Exclude the pictures and return every line exactly as written.
------ Exercise materials ------
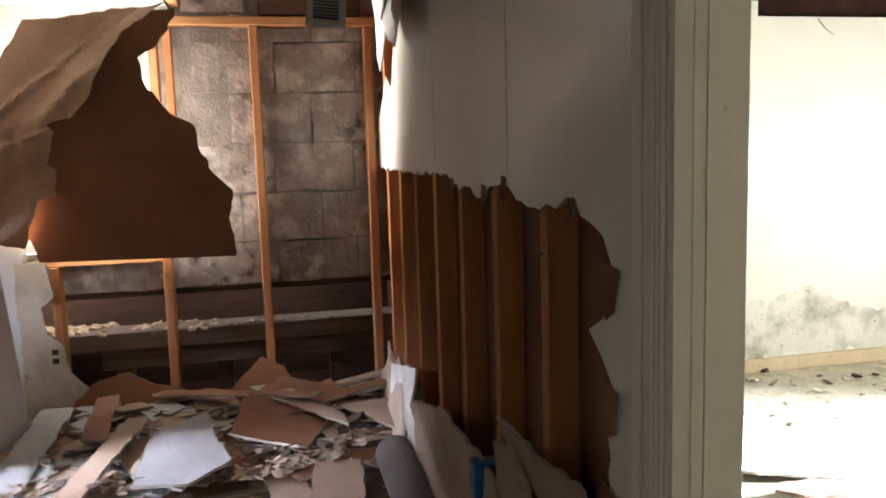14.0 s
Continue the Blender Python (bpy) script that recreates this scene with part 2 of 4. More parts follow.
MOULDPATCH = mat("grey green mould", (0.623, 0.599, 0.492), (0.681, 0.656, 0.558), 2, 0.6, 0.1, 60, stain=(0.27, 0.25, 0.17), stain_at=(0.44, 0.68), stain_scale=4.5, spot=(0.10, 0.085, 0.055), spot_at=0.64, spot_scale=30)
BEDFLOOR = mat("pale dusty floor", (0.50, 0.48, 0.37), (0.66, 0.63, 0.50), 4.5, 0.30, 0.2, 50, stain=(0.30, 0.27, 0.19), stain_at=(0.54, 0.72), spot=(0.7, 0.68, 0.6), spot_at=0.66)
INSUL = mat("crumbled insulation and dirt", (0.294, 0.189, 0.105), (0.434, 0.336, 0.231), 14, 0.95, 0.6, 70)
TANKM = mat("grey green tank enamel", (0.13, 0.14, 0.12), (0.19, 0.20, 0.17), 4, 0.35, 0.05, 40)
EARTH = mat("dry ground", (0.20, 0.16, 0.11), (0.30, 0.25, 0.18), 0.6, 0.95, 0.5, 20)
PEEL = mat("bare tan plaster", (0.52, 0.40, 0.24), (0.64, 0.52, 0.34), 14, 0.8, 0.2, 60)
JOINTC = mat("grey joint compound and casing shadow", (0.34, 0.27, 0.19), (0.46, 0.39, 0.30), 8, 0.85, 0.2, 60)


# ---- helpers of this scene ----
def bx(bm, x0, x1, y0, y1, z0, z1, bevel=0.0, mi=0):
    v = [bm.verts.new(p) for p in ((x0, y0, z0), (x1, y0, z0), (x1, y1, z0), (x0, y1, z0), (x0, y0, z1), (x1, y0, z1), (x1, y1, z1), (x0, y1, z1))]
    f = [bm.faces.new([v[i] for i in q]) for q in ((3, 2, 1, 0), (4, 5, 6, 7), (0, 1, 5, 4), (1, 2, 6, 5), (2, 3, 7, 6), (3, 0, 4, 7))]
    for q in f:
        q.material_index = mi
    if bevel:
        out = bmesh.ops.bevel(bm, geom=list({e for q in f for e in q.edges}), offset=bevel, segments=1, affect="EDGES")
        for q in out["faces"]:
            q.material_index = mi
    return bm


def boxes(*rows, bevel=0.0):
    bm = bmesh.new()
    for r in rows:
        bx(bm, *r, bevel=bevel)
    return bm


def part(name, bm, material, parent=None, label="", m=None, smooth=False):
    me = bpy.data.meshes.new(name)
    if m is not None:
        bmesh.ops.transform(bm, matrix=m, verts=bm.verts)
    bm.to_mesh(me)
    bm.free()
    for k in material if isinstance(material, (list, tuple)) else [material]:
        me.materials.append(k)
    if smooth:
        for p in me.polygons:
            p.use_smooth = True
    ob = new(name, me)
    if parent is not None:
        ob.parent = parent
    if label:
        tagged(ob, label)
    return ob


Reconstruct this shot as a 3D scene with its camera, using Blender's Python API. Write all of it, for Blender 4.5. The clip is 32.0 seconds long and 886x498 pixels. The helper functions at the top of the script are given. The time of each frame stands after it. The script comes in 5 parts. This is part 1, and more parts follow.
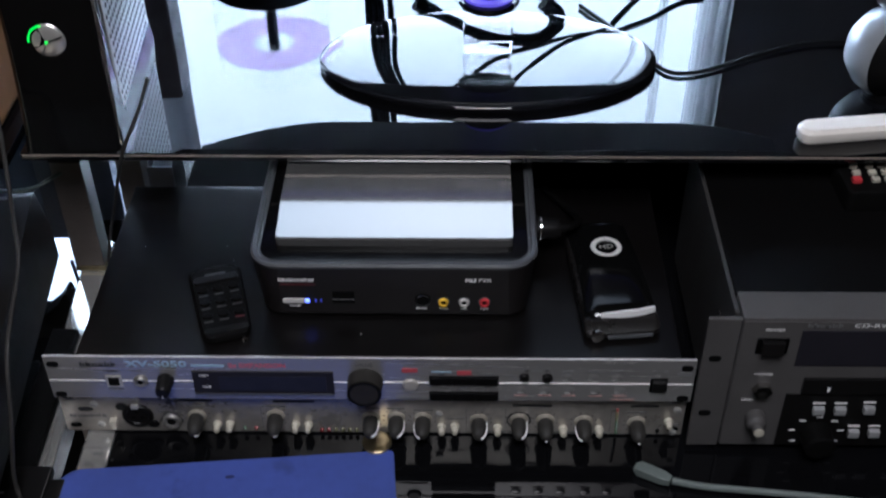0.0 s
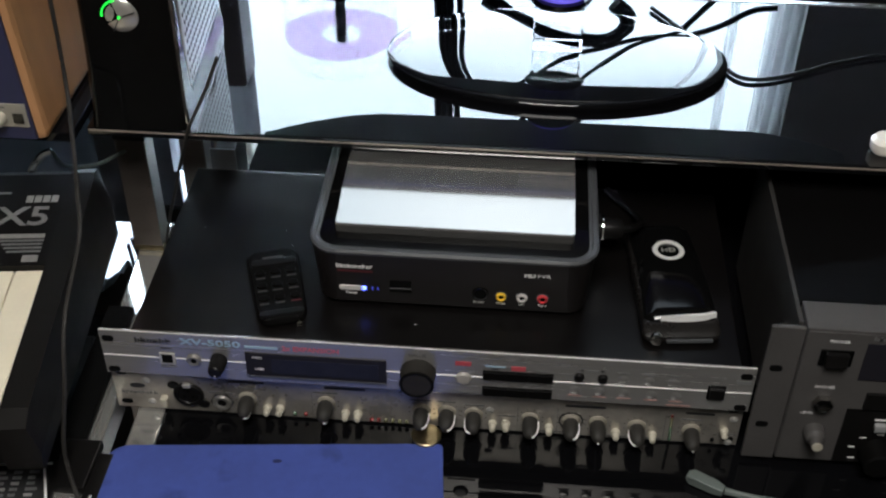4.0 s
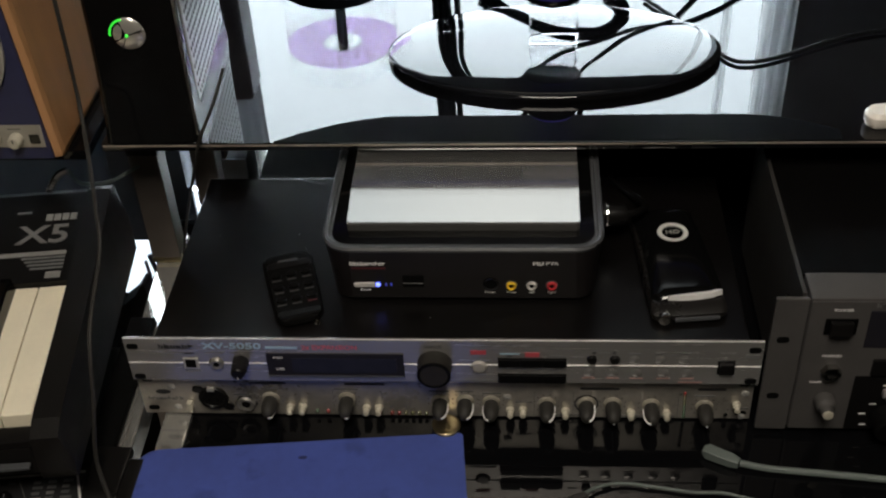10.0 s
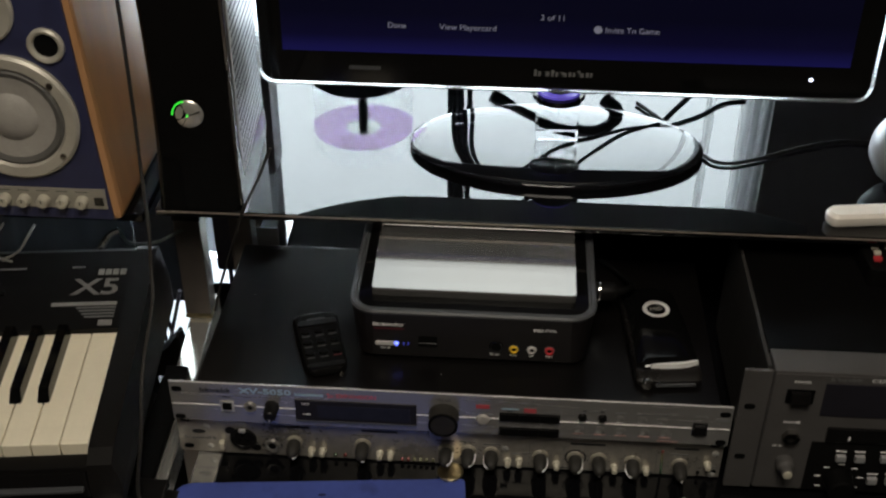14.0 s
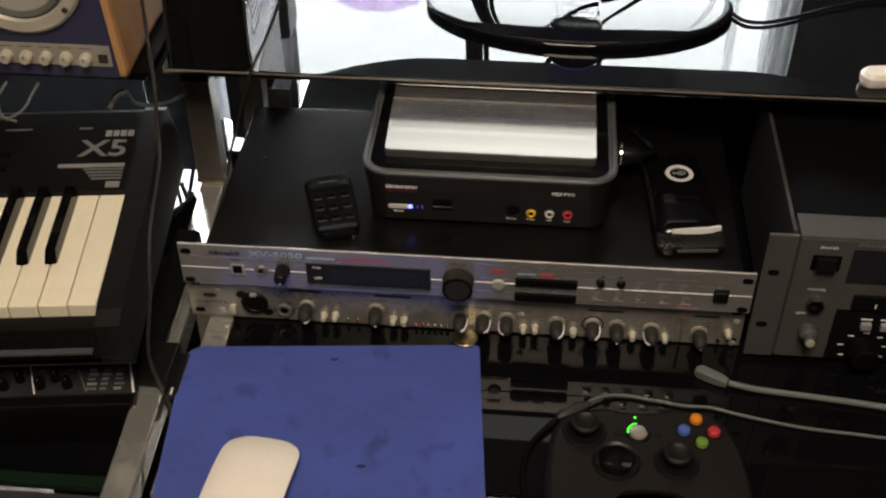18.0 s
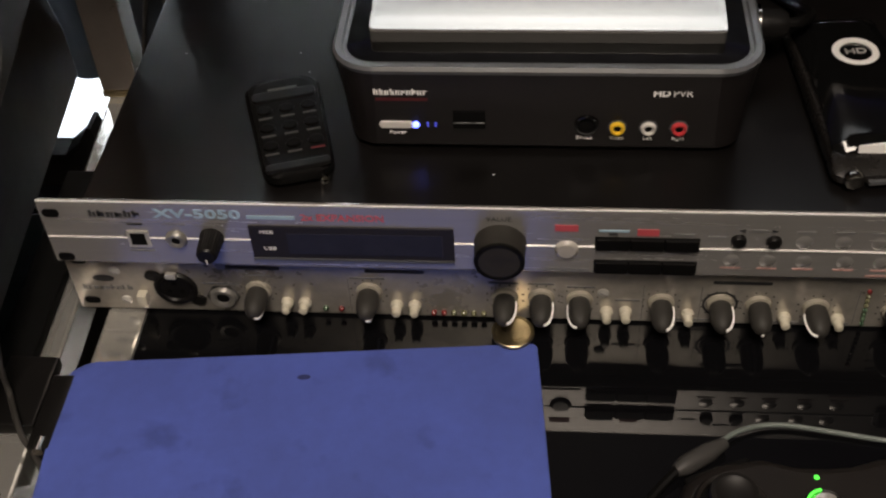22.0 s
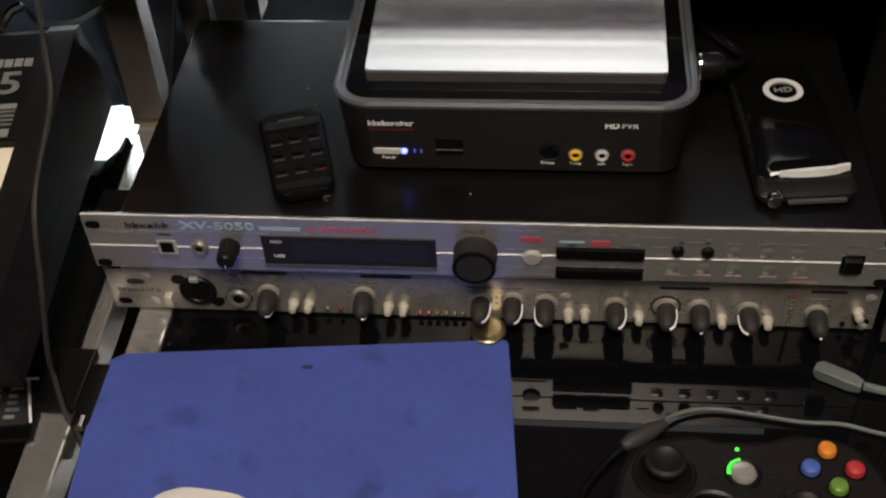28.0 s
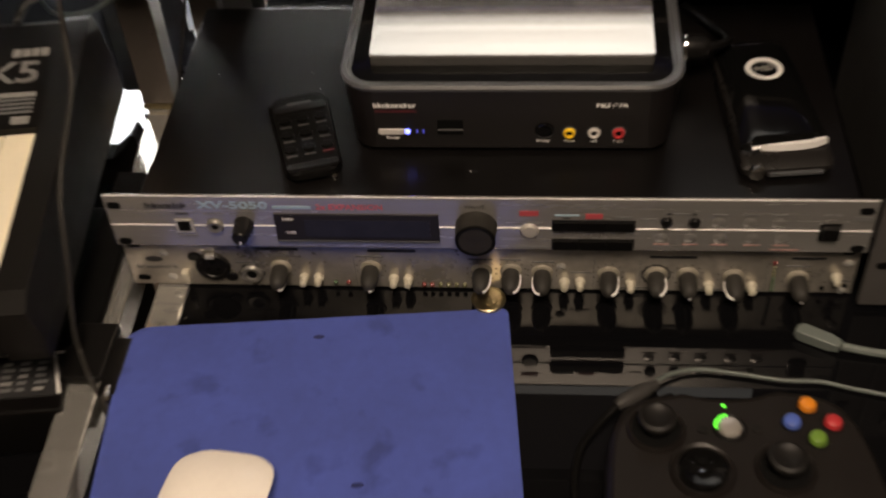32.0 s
------
Answer to the task -
14.0 s
Continue the Blender Python (bpy) script that recreates this scene with part 2 of 4. More parts follow.
MOULDPATCH = mat("grey green mould", (0.623, 0.599, 0.492), (0.681, 0.656, 0.558), 2, 0.6, 0.1, 60, stain=(0.27, 0.25, 0.17), stain_at=(0.44, 0.68), stain_scale=4.5, spot=(0.10, 0.085, 0.055), spot_at=0.64, spot_scale=30)
BEDFLOOR = mat("pale dusty floor", (0.50, 0.48, 0.37), (0.66, 0.63, 0.50), 4.5, 0.30, 0.2, 50, stain=(0.30, 0.27, 0.19), stain_at=(0.54, 0.72), spot=(0.7, 0.68, 0.6), spot_at=0.66)
INSUL = mat("crumbled insulation and dirt", (0.294, 0.189, 0.105), (0.434, 0.336, 0.231), 14, 0.95, 0.6, 70)
TANKM = mat("grey green tank enamel", (0.13, 0.14, 0.12), (0.19, 0.20, 0.17), 4, 0.35, 0.05, 40)
EARTH = mat("dry ground", (0.20, 0.16, 0.11), (0.30, 0.25, 0.18), 0.6, 0.95, 0.5, 20)
PEEL = mat("bare tan plaster", (0.52, 0.40, 0.24), (0.64, 0.52, 0.34), 14, 0.8, 0.2, 60)
JOINTC = mat("grey joint compound and casing shadow", (0.34, 0.27, 0.19), (0.46, 0.39, 0.30), 8, 0.85, 0.2, 60)


# ---- helpers of this scene ----
def bx(bm, x0, x1, y0, y1, z0, z1, bevel=0.0, mi=0):
    v = [bm.verts.new(p) for p in ((x0, y0, z0), (x1, y0, z0), (x1, y1, z0), (x0, y1, z0), (x0, y0, z1), (x1, y0, z1), (x1, y1, z1), (x0, y1, z1))]
    f = [bm.faces.new([v[i] for i in q]) for q in ((3, 2, 1, 0), (4, 5, 6, 7), (0, 1, 5, 4), (1, 2, 6, 5), (2, 3, 7, 6), (3, 0, 4, 7))]
    for q in f:
        q.material_index = mi
    if bevel:
        out = bmesh.ops.bevel(bm, geom=list({e for q in f for e in q.edges}), offset=bevel, segments=1, affect="EDGES")
        for q in out["faces"]:
            q.material_index = mi
    return bm


def boxes(*rows, bevel=0.0):
    bm = bmesh.new()
    for r in rows:
        bx(bm, *r, bevel=bevel)
    return bm


def part(name, bm, material, parent=None, label="", m=None, smooth=False):
    me = bpy.data.meshes.new(name)
    if m is not None:
        bmesh.ops.transform(bm, matrix=m, verts=bm.verts)
    bm.to_mesh(me)
    bm.free()
    for k in material if isinstance(material, (list, tuple)) else [material]:
        me.materials.append(k)
    if smooth:
        for p in me.polygons:
            p.use_smooth = True
    ob = new(name, me)
    if parent is not None:
        ob.parent = parent
    if label:
        tagged(ob, label)
    return ob


Reconstruct this shot as a 3D scene with its camera, using Blender's Python API. Write all of it, for Blender 4.5. The clip is 32.0 seconds long and 886x498 pixels. The helper functions at the top of the script are given. The time of each frame stands after it. The script comes in 5 parts. This is part 1, and more parts follow.
0.0 s
4.0 s
10.0 s
14.0 s
18.0 s
22.0 s
28.0 s
32.0 s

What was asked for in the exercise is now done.